Basic Tab (OUTDATED. WILL FIX IN FUTURE)

  • Denoising: How much the AI should change the current image (when using img2img). Actually affects the generative steps and starting point; a value of 0.3 will set up the stable diffusion pipeline with the input image and only "complete" the last 30% of the denoising process.

  • Seed: This parameter is optional. If it is empty, a random seed will be generated on the server. If you use a seed, the same image is generated again in the case the same parameters for init strength, steps, etc. are used. A slightly different image will be generated, if the parameters are modified. You find the seed as part of the layer name of the layer, where the generated image is displayed.

  • Prompt: How the generated image should look like.

  • Negative Prompt: What subjects the generated image should avoid.

  • Post Processing: Face Fixer and background removal options. Facefixer Strenth will apply if a selection is made.

  • Upscaler: Post process upscaler. Will use the selected upscaler to return a larger image than was requested.

  • Generate: Start image generation. The values you inserted into the dialog will be transmitted to the server, which dispatches the request now to one of the stable-diffusion servers in the cluster. Your generation request is added to the queue. You will see now the status "Queue position..." and all input elements of the dialog are disabled. Generation can take between several seconds and several minutes depending on how many other requests are already in the queue and how many stable diffusion servers joined currently the cluster.
    When the image has been generated successfully, it will be shown as a new layer of the opened document. The used seed is shown as a part of the name of the new layer. If an error during generation occurs, the error message will be shown in the status textarea and all input elements will be enabled again.

  • Cancel: Stop waiting for results and enable docker inputs again. Usefull if something breaks. If you cancel when you already started generation, generation will be stopped.

Advanced Tab

  • Prompt Strength: How much the AI should follow the prompt. The higher the value, the more the AI will generate an image which looks like your prompt. 8 is a good value to use.

  • Steps: How many steps the AI should use to generate the image. The higher the value, the more the AI will work on details. But it also means, the longer the generation takes and the more the GPU is used. 50 is a good value to use.

  • API key: This parameter is optional.
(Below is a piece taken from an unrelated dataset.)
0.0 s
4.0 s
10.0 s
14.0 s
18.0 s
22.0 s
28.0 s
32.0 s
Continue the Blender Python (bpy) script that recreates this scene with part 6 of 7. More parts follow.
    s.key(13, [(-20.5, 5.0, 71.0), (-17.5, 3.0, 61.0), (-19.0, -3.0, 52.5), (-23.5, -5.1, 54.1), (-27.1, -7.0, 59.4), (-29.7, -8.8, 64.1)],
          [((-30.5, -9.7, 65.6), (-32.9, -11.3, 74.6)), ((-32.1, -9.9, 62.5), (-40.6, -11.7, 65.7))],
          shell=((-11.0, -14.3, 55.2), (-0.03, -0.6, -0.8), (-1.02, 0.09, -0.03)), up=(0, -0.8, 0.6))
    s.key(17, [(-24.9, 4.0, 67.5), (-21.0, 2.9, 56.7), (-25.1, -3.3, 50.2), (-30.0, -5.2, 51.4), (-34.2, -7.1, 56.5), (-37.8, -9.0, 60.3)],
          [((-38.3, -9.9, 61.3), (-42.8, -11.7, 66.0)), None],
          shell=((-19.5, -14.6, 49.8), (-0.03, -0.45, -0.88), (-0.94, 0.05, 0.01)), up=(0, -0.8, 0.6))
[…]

If you don't enter an API key, you run the image generation as anonymous. The downside is, that you will have then the lowest priority in the generation queue. For that reason it is recommended registering for free on AIhorde and getting an API key.
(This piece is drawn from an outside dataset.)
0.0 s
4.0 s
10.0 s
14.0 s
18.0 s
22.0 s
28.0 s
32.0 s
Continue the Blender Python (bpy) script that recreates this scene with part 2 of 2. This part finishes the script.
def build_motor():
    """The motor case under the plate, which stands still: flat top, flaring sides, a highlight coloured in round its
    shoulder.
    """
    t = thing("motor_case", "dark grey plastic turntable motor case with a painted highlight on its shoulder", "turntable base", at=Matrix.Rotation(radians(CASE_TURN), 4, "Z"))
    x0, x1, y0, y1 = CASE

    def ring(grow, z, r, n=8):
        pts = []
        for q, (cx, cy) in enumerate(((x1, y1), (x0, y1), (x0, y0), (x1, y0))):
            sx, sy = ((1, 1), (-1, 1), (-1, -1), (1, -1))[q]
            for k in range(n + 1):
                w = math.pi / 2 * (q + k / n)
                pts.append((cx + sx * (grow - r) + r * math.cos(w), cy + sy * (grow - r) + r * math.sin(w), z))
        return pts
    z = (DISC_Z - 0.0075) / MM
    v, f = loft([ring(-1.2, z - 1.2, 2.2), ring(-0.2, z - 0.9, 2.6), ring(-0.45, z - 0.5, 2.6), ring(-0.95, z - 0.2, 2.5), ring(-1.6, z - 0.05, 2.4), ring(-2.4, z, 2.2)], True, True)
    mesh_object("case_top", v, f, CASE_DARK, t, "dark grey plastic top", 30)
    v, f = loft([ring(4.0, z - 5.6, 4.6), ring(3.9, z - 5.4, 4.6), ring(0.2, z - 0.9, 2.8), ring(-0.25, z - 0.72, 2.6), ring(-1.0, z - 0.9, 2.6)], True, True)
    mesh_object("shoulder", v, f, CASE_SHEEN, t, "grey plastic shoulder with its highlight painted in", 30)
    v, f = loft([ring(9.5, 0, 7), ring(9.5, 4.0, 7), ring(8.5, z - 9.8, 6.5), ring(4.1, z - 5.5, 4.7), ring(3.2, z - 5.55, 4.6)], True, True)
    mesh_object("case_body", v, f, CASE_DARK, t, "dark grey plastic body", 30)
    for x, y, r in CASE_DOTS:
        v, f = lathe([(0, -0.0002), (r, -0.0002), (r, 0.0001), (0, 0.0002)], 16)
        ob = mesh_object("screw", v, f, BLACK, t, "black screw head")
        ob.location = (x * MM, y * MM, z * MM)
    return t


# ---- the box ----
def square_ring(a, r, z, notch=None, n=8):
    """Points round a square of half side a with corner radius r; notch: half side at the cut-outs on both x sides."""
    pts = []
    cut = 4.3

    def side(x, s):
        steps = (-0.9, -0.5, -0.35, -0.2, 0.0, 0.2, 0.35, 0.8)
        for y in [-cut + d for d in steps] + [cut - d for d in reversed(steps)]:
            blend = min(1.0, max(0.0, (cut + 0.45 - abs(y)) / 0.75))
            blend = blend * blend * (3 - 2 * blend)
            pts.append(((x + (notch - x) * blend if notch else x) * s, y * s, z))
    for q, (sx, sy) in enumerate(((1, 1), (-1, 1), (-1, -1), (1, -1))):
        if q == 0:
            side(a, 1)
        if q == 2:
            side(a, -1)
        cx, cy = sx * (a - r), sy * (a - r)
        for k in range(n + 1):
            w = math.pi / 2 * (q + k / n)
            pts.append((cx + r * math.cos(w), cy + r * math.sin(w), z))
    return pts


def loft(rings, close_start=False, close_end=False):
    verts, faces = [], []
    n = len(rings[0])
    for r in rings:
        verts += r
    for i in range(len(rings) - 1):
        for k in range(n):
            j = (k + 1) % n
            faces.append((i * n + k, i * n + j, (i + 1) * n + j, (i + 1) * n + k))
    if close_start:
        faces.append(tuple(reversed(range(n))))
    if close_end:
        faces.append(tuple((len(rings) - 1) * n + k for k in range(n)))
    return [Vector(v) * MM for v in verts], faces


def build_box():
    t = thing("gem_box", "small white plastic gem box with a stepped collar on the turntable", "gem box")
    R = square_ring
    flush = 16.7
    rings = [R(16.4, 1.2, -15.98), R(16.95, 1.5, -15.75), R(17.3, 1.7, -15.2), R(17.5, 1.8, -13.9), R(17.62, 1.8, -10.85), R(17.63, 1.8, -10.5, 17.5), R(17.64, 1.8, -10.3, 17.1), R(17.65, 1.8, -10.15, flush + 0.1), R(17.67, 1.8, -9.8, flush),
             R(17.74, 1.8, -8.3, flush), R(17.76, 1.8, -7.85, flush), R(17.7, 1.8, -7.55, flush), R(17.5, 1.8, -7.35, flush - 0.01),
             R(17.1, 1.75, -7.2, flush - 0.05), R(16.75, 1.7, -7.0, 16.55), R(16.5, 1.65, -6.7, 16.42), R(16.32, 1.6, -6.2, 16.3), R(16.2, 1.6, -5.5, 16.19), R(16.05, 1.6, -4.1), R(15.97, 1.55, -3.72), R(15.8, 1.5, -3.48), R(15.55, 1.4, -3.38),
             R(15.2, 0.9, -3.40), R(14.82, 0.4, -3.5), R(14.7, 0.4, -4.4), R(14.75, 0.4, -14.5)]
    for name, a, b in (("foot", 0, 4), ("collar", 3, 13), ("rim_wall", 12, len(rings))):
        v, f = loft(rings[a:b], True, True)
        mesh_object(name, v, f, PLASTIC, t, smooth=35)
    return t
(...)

  • Max Wait: The maximum time in minutes you want to wait until image generation is finished. When the max time is reached, a timeout happens and the generation request is stopped.

  • CLIP Skip: BROKEN? RESULTS FROM HORDE ARE NOT AFFECTED AT THIS TIME. Should skip the last few layers of the CLIP language translation model, effectively getting more consistent results with less precision. May improve some models that were trained with clip skip 2.

  • NSFW: If you want to send a prompt, which is excplicitly NSFW (Not Safe For Work).

  • If you flag your request as NSFW, only servers which accept NSFW prompts work on the request. If you don't flag the prompt, but it is NSFW, you will receive a black image.

  • If you didn't flag your request as NSFW and don't prompt NSFW, you will receive in some cases a black image, although it's not NSFW (false positive). Just rerun the generation in that case.

  • Karras: Magic. Improves generation with fewer steps.

  • Share With LAION Share your prompt with the LAION database for research and model tuning. If shared, the generation will cost less kudos.

Troubleshooting

Linux

  • Please make sure, you have webp support for Qt5 installed, as this is the image format stablehorde uses. Execute the following command to check, if it's already supported: python -c "from PyQt5.Qt import *; print([bytes(x).decode('ascii') for x in QImageReader.supportedImageFormats()])". To install it, use sudo pacman -S qt5-imageformats (Arch) or sudo apt install qt5-image-formats-plugins (Debian).

Limitations

  • Generation speed: Stablehorde is a cluster of stable-diffusion workers run by volunteers. The generation speed depends on how many workers are in the cluster, which hardware they use and how many others want to generate with stablehorde. The upside is, that stablehorde is free to use, the downside that the generation speed is unpredictable.

  • Privacy: The privacy stablehorde offers is similar to generating in a public discord channel. So, please assume, that neither your prompts nor your generated images are private.

  • Features: Currently text2img, img2img and inpainting are supported. See FeaturePlan.md for a list of planned and available features.

FAQ

Why does the log show larger generations than the selected area? Stable Diffusion only generates image sizes which are a multiple of 64. This plugin rounds up. If your selection has a size of 650x512, the generated image will have a size of 704x512. When you make a selection and attempt to generate, the plugin will scale the selection to the min/max size boundaries in your settings before finding the next multiple 64 that can be used for both dimensions. When an image is returned from the server, it could be a very different size than the selection depending on the settings used. In that case, it will be scaled to encompass the selection size before cropping to only display the intended area.
ScalingExample

How do I report an error or request a new feature? Please open a new issue in this repository.